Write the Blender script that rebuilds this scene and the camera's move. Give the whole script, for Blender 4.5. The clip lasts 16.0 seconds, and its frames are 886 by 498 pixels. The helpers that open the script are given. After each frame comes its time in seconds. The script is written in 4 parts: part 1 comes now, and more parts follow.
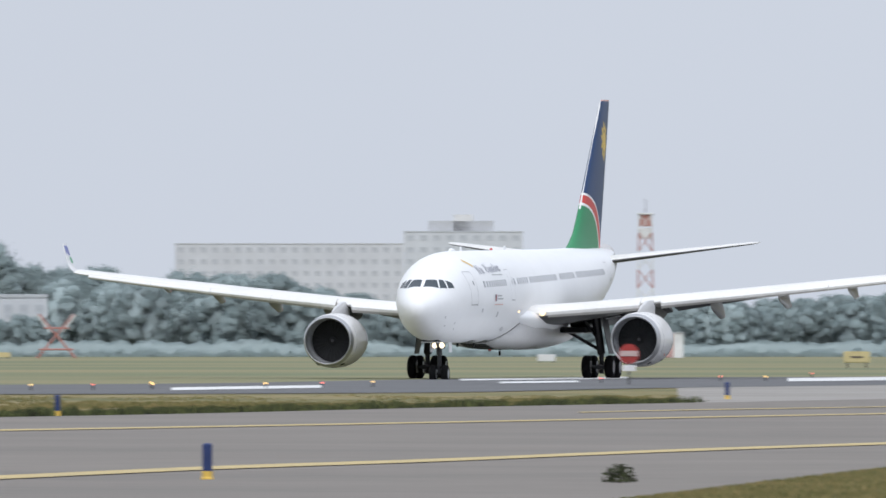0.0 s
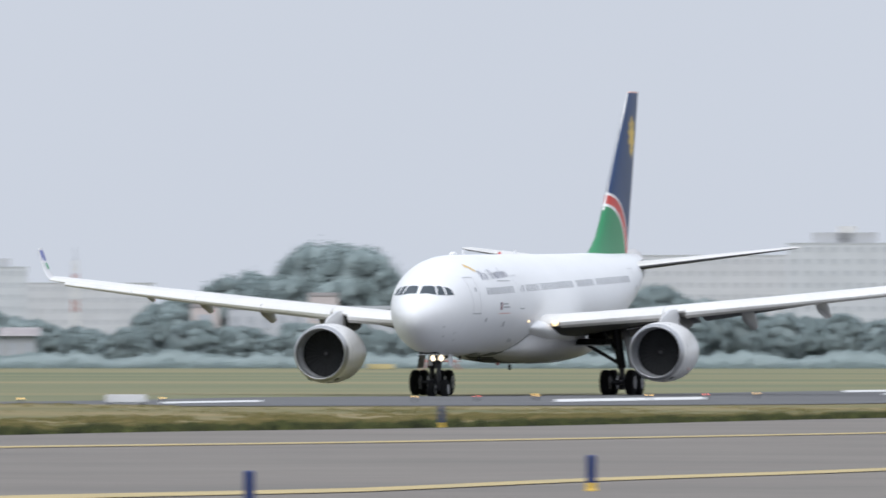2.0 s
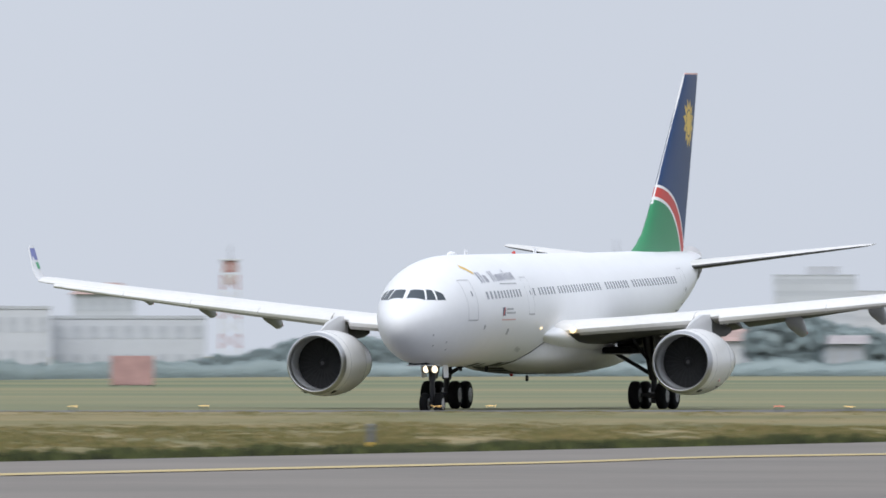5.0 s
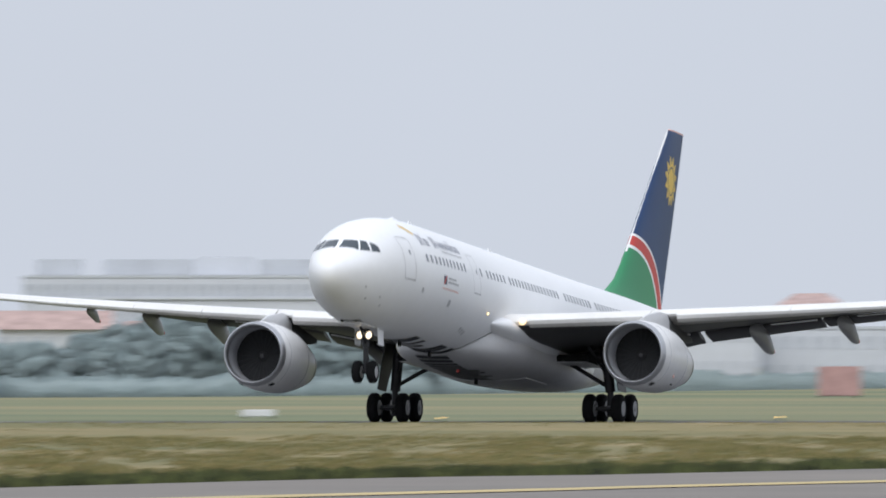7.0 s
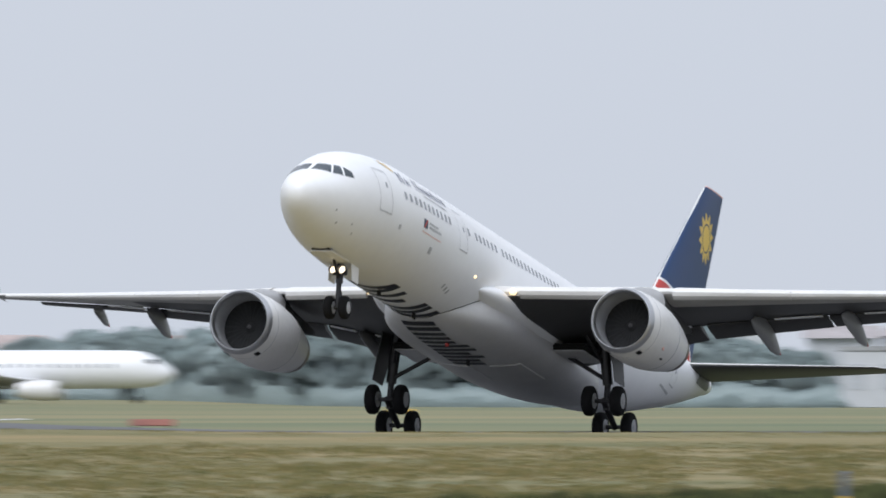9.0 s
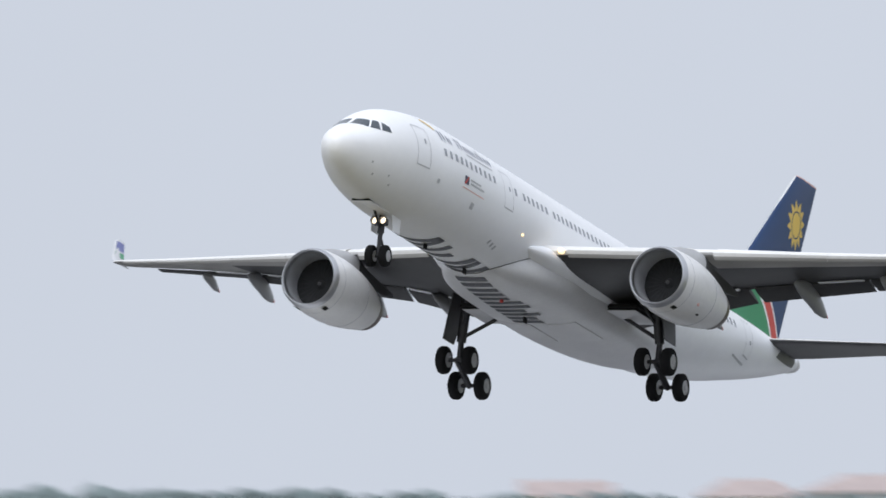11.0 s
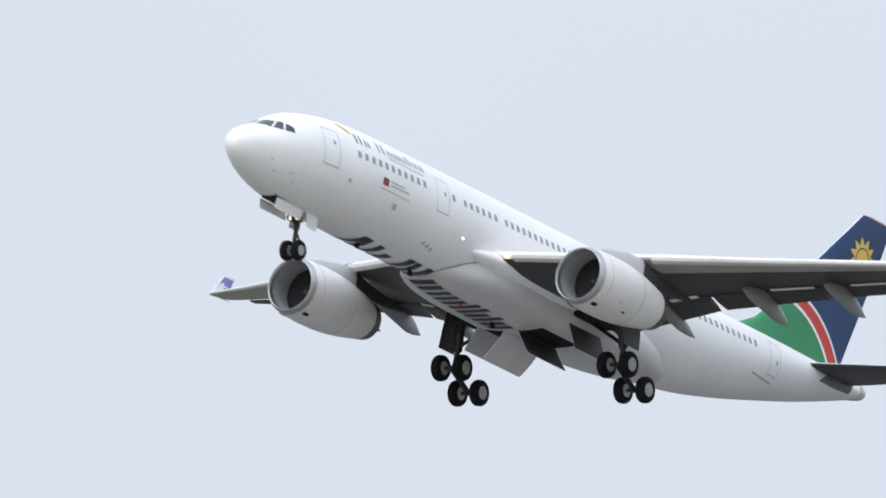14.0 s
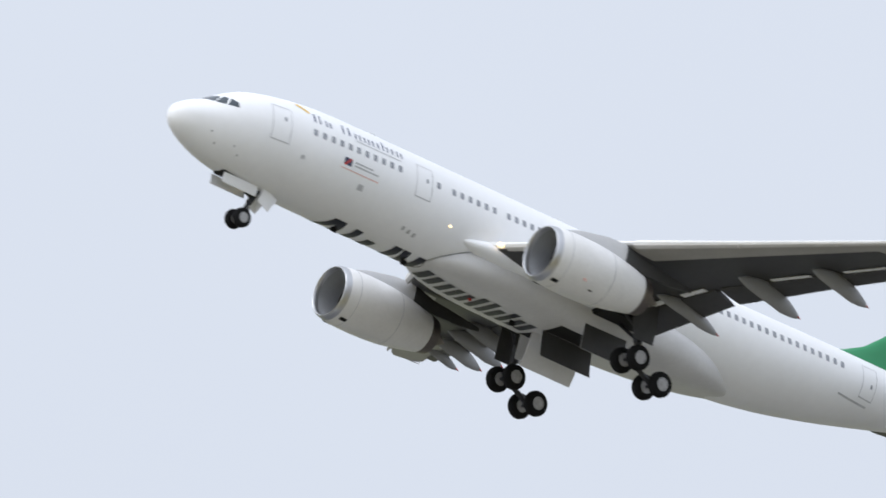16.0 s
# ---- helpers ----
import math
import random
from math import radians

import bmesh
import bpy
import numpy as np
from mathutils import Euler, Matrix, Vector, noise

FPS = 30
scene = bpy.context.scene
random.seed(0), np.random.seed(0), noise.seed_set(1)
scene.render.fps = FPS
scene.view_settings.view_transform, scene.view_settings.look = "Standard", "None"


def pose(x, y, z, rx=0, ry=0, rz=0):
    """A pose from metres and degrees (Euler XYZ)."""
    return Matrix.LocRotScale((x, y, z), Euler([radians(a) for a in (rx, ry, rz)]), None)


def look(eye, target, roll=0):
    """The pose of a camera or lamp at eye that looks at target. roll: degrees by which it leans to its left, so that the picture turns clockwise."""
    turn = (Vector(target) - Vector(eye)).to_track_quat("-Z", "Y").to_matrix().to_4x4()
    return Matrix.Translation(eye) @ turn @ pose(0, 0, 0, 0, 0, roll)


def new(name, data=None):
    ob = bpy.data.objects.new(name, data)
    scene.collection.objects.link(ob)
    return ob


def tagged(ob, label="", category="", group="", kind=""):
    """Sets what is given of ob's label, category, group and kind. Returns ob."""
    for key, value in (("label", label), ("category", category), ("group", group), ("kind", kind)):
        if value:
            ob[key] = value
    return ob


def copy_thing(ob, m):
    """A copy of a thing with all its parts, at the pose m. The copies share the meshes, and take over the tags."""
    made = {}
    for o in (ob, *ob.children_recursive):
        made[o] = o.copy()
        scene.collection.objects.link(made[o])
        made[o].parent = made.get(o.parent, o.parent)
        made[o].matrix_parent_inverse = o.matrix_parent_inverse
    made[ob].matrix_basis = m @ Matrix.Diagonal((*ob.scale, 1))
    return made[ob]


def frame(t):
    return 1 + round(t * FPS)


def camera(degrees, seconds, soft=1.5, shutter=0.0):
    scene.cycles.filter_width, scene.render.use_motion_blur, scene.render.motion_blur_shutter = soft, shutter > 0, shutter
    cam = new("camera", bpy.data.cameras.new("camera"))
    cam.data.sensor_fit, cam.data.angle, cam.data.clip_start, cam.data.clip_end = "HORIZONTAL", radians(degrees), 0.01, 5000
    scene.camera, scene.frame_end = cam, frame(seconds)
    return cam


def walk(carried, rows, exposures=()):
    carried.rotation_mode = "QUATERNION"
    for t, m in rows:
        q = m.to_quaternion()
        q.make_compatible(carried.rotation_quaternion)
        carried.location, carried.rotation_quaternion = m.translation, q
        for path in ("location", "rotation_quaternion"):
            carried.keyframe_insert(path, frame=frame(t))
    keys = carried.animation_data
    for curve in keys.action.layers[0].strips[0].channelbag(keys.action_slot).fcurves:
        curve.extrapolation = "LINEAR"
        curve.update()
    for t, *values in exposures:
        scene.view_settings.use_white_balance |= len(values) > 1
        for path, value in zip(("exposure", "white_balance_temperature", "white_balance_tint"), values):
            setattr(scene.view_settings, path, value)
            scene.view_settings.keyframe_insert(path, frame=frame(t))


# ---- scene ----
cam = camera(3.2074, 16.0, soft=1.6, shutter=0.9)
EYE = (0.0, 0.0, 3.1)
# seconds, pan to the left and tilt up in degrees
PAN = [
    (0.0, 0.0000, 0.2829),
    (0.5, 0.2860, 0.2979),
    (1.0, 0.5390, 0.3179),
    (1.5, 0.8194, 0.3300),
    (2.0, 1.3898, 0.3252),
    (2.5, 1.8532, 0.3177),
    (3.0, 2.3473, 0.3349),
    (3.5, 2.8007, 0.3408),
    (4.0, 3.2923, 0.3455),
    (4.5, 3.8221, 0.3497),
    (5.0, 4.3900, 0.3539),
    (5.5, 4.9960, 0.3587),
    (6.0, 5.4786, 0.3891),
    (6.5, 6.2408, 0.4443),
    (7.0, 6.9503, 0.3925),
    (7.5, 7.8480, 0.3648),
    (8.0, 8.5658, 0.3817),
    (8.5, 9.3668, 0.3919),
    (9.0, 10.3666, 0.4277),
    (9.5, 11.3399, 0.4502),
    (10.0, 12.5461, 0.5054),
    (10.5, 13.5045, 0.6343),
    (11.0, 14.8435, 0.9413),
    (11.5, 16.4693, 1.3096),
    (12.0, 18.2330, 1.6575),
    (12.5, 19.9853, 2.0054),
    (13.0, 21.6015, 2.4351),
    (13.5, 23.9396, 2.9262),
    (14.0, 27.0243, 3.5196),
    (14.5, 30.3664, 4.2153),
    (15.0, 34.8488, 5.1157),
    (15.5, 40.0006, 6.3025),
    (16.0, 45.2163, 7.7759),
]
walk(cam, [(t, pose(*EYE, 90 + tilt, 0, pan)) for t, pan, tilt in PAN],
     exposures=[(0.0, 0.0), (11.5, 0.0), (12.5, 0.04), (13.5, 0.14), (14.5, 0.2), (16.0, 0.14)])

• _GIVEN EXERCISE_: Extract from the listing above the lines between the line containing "# ---- helpers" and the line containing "ob = bpy.data.objects.new(name, data)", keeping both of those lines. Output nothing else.

• _FULL ANSWER_:
# ---- helpers ----
import math
import random
from math import radians

import bmesh
import bpy
import numpy as np
from mathutils import Euler, Matrix, Vector, noise

FPS = 30
scene = bpy.context.scene
random.seed(0), np.random.seed(0), noise.seed_set(1)
scene.render.fps = FPS
scene.view_settings.view_transform, scene.view_settings.look = "Standard", "None"


def pose(x, y, z, rx=0, ry=0, rz=0):
    """A pose from metres and degrees (Euler XYZ)."""
    return Matrix.LocRotScale((x, y, z), Euler([radians(a) for a in (rx, ry, rz)]), None)


def look(eye, target, roll=0):
    """The pose of a camera or lamp at eye that looks at target. roll: degrees by which it leans to its left, so that the picture turns clockwise."""
    turn = (Vector(target) - Vector(eye)).to_track_quat("-Z", "Y").to_matrix().to_4x4()
    return Matrix.Translation(eye) @ turn @ pose(0, 0, 0, 0, 0, roll)


def new(name, data=None):
    ob = bpy.data.objects.new(name, data)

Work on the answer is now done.